## Problem to solve
Repeat every line of the listing below exactly, minus the pictures.

━━━ Material provided

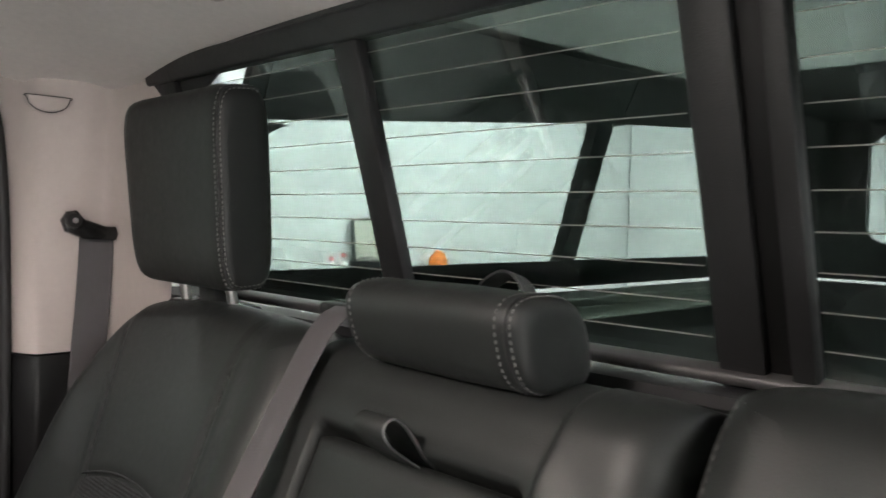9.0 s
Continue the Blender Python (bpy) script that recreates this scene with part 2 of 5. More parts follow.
GLASS_REAR = glass_mat("privacy_glass", (0.345, 0.372, 0.368))
GLASS_REAR_OUT = glass_mat("privacy_glass_outside", (0.36, 0.385, 0.385), False)
GLASS_SIDE = glass_mat("clear_glass", (0.93, 0.96, 0.94))
GLASS_DOOR = glass_mat("tinted_door_glass", (0.46, 0.50, 0.48))
GLASS_CAP = glass_mat("cap_glass", (0.84, 0.88, 0.86), False)
WIRE = mat("heater_wire", (0.22, 0.21, 0.19), 0.5)
ORANGE = mat("orange_plastic", (0.85, 0.20, 0.02), 0.5, vary=0.08)
BUCKLE_BLACK = mat("buckle_black", (0.008, 0.008, 0.008), 0.5, spec=0.3, vary=0.06)
BUCKLE_GREY = mat("buckle_grey", (0.060, 0.058, 0.058), 0.42, vary=0.05)
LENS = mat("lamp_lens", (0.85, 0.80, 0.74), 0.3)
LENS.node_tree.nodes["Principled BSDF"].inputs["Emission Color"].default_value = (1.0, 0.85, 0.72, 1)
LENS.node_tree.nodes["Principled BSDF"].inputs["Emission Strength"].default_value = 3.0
CARD = mat("framed_sheet", (0.46, 0.45, 0.38), 0.6, vary=0.12, vary_scale=6)

# ---- mesh helpers ----


def mesh_from(name, verts, faces, material, smooth=True, sharp=42):
    me = bpy.data.meshes.new(name)
    me.from_pydata([tuple(map(float, v)) for v in verts], [], [tuple(map(int, f)) for f in faces])
    me.validate()
    me.polygons.foreach_set("use_smooth", [smooth] * len(me.polygons))
    if smooth:
        me.set_sharp_from_angle(angle=radians(sharp))
    me.materials.append(material)
    return me


def from_bm(name, bm, material, smooth=True):
    bmesh.ops.recalc_face_normals(bm, faces=bm.faces)
    me = bpy.data.meshes.new(name)
    bm.to_mesh(me)
    bm.free()
    me.polygons.foreach_set("use_smooth", [smooth] * len(me.polygons))
    if smooth:
        me.set_sharp_from_angle(angle=radians(42))
    me.materials.append(material)
    return me


def part(name, me, parent, label="", m=None):
    ob = new(name, me)
    ob.parent = parent
    if m is not None:
        ob.matrix_basis = m
    if label:
        ob["label"] = label
    return ob


def thing(name, label, category, m=None, group="", kind="", me=None):
    ob = new(name, me)
    if m is not None:
        ob.matrix_basis = m
    return tagged(ob, label, category, group, kind)


def box_me(name, size, material, bevel=0.003, segs=2, m=None):
    bm = bmesh.new()
    bmesh.ops.create_cube(bm, size=1, matrix=Matrix.Diagonal((*size, 1)))
    if bevel:
        bmesh.ops.bevel(bm, geom=bm.edges[:], offset=min(bevel, min(size) * 0.45), segments=segs, affect="EDGES", profile=0.5)
    if m is not None:
        bmesh.ops.transform(bm, matrix=m, verts=bm.verts)
    return from_bm(name, bm, material)


def prism_me(name, outline, a0, a1, axis, material, bevel=0.004, segs=2):
    """A 2D outline pushed out from a0 to a1 along the axis. axis y: outline is (x, z); x: (y, z); z: (x, y)."""
    def place(p, a):
        return {"y": (p[0], a, p[1]), "x": (a, p[0], p[1]), "z": (p[0], p[1], a)}[axis]
    bm = bmesh.new()
    lo = [bm.verts.new(place(p, a0)) for p in outline]
    hi = [bm.verts.new(place(p, a1)) for p in outline]
    n = len(outline)
    bm.faces.new(lo)
    bm.faces.new(hi[::-1])
    for i in range(n):
        bm.faces.new((lo[i], hi[i], hi[(i + 1) % n], lo[(i + 1) % n]))
    bmesh.ops.recalc_face_normals(bm, faces=bm.faces)
    if bevel:
        caps = {e for f in bm.faces if len(f.verts) == n for e in f.edges} if n != 4 else set(bm.edges)
        bmesh.ops.bevel(bm, geom=list(caps), offset=bevel, segments=segs, affect="EDGES", profile=0.5, clamp_overlap=True)
    return from_bm(name, bm, material)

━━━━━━

## Response below
9.0 s
Continue the Blender Python (bpy) script that recreates this scene with part 2 of 5. More parts follow.
GLASS_REAR = glass_mat("privacy_glass", (0.345, 0.372, 0.368))
GLASS_REAR_OUT = glass_mat("privacy_glass_outside", (0.36, 0.385, 0.385), False)
GLASS_SIDE = glass_mat("clear_glass", (0.93, 0.96, 0.94))
GLASS_DOOR = glass_mat("tinted_door_glass", (0.46, 0.50, 0.48))
GLASS_CAP = glass_mat("cap_glass", (0.84, 0.88, 0.86), False)
WIRE = mat("heater_wire", (0.22, 0.21, 0.19), 0.5)
ORANGE = mat("orange_plastic", (0.85, 0.20, 0.02), 0.5, vary=0.08)
BUCKLE_BLACK = mat("buckle_black", (0.008, 0.008, 0.008), 0.5, spec=0.3, vary=0.06)
BUCKLE_GREY = mat("buckle_grey", (0.060, 0.058, 0.058), 0.42, vary=0.05)
LENS = mat("lamp_lens", (0.85, 0.80, 0.74), 0.3)
LENS.node_tree.nodes["Principled BSDF"].inputs["Emission Color"].default_value = (1.0, 0.85, 0.72, 1)
LENS.node_tree.nodes["Principled BSDF"].inputs["Emission Strength"].default_value = 3.0
CARD = mat("framed_sheet", (0.46, 0.45, 0.38), 0.6, vary=0.12, vary_scale=6)

# ---- mesh helpers ----


def mesh_from(name, verts, faces, material, smooth=True, sharp=42):
    me = bpy.data.meshes.new(name)
    me.from_pydata([tuple(map(float, v)) for v in verts], [], [tuple(map(int, f)) for f in faces])
    me.validate()
    me.polygons.foreach_set("use_smooth", [smooth] * len(me.polygons))
    if smooth:
        me.set_sharp_from_angle(angle=radians(sharp))
    me.materials.append(material)
    return me


def from_bm(name, bm, material, smooth=True):
    bmesh.ops.recalc_face_normals(bm, faces=bm.faces)
    me = bpy.data.meshes.new(name)
    bm.to_mesh(me)
    bm.free()
    me.polygons.foreach_set("use_smooth", [smooth] * len(me.polygons))
    if smooth:
        me.set_sharp_from_angle(angle=radians(42))
    me.materials.append(material)
    return me


def part(name, me, parent, label="", m=None):
    ob = new(name, me)
    ob.parent = parent
    if m is not None:
        ob.matrix_basis = m
    if label:
        ob["label"] = label
    return ob


def thing(name, label, category, m=None, group="", kind="", me=None):
    ob = new(name, me)
    if m is not None:
        ob.matrix_basis = m
    return tagged(ob, label, category, group, kind)


def box_me(name, size, material, bevel=0.003, segs=2, m=None):
    bm = bmesh.new()
    bmesh.ops.create_cube(bm, size=1, matrix=Matrix.Diagonal((*size, 1)))
    if bevel:
        bmesh.ops.bevel(bm, geom=bm.edges[:], offset=min(bevel, min(size) * 0.45), segments=segs, affect="EDGES", profile=0.5)
    if m is not None:
        bmesh.ops.transform(bm, matrix=m, verts=bm.verts)
    return from_bm(name, bm, material)


def prism_me(name, outline, a0, a1, axis, material, bevel=0.004, segs=2):
    """A 2D outline pushed out from a0 to a1 along the axis. axis y: outline is (x, z); x: (y, z); z: (x, y)."""
    def place(p, a):
        return {"y": (p[0], a, p[1]), "x": (a, p[0], p[1]), "z": (p[0], p[1], a)}[axis]
    bm = bmesh.new()
    lo = [bm.verts.new(place(p, a0)) for p in outline]
    hi = [bm.verts.new(place(p, a1)) for p in outline]
    n = len(outline)
    bm.faces.new(lo)
    bm.faces.new(hi[::-1])
    for i in range(n):
        bm.faces.new((lo[i], hi[i], hi[(i + 1) % n], lo[(i + 1) % n]))
    bmesh.ops.recalc_face_normals(bm, faces=bm.faces)
    if bevel:
        caps = {e for f in bm.faces if len(f.verts) == n for e in f.edges} if n != 4 else set(bm.edges)
        bmesh.ops.bevel(bm, geom=list(caps), offset=bevel, segments=segs, affect="EDGES", profile=0.5, clamp_overlap=True)
    return from_bm(name, bm, material)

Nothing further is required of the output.